Imagine you just retired. You visit your mailbox to find year end statements and tax related documents for multiple accounts. You now realize that over a lifetime of saving and investing, you have more than twenty accounts at various financial institutions. At the time, making those investments made perfect sense, and there was a reason for each investment decision.
But now as you look at this hodgepodge of statements, you realize none of these accounts are working together to support your retirement goals. When you visit a financial adviser, you learn that while you were purchasing different mutual funds, many of those funds were investing in the same companies. So while you thought you were diversified, you now realize you actually have a lot of overlap and highly correlated investments.
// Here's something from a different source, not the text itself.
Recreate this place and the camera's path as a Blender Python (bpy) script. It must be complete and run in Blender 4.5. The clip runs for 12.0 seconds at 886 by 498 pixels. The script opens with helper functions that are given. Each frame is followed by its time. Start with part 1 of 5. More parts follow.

Now that you are retired you understand that your most valuable asset is your time. You become more aware of the amount of time you spend opening statements, collecting tax documents, reading prospectuses, dealing with corporate actions, logging into various custodians, preparing your taxes and trying to keep track of it all.
It is this reality that drives many people we serve to take action to consolidate, optimize and simplify their financial lives.
Consolidation is the first step in unifying your financial life. You start by putting all of your eggs under one umbrella, but at the same time remaining diversified by having all those eggs in different baskets under the one umbrella.
Optimization is when you create a diversified strategy that will best support your lifestyle in retirement. The focus of diversification in retirement should be on cash flow. An optimized and efficient retirement income strategy should keep your fees as low as possible, reduce unnecessary taxation and be coordinated with your retirement cash flow plan.
Simplify means your retirement plan should be easy to understand, and you should be able to explain it to a 7 year old. Albert Einstein once said, “I am not a genius. I am just curious. I ask many questions, and when the answer is simple, then God is answering.”
Henry David Thoreau said, “Our life is frittered away by detail. Simplify, simplify.”
Retirement does not have to be complicated. I encourage you to consolidate, optimize and simplify your financial life as you prepare for retirement.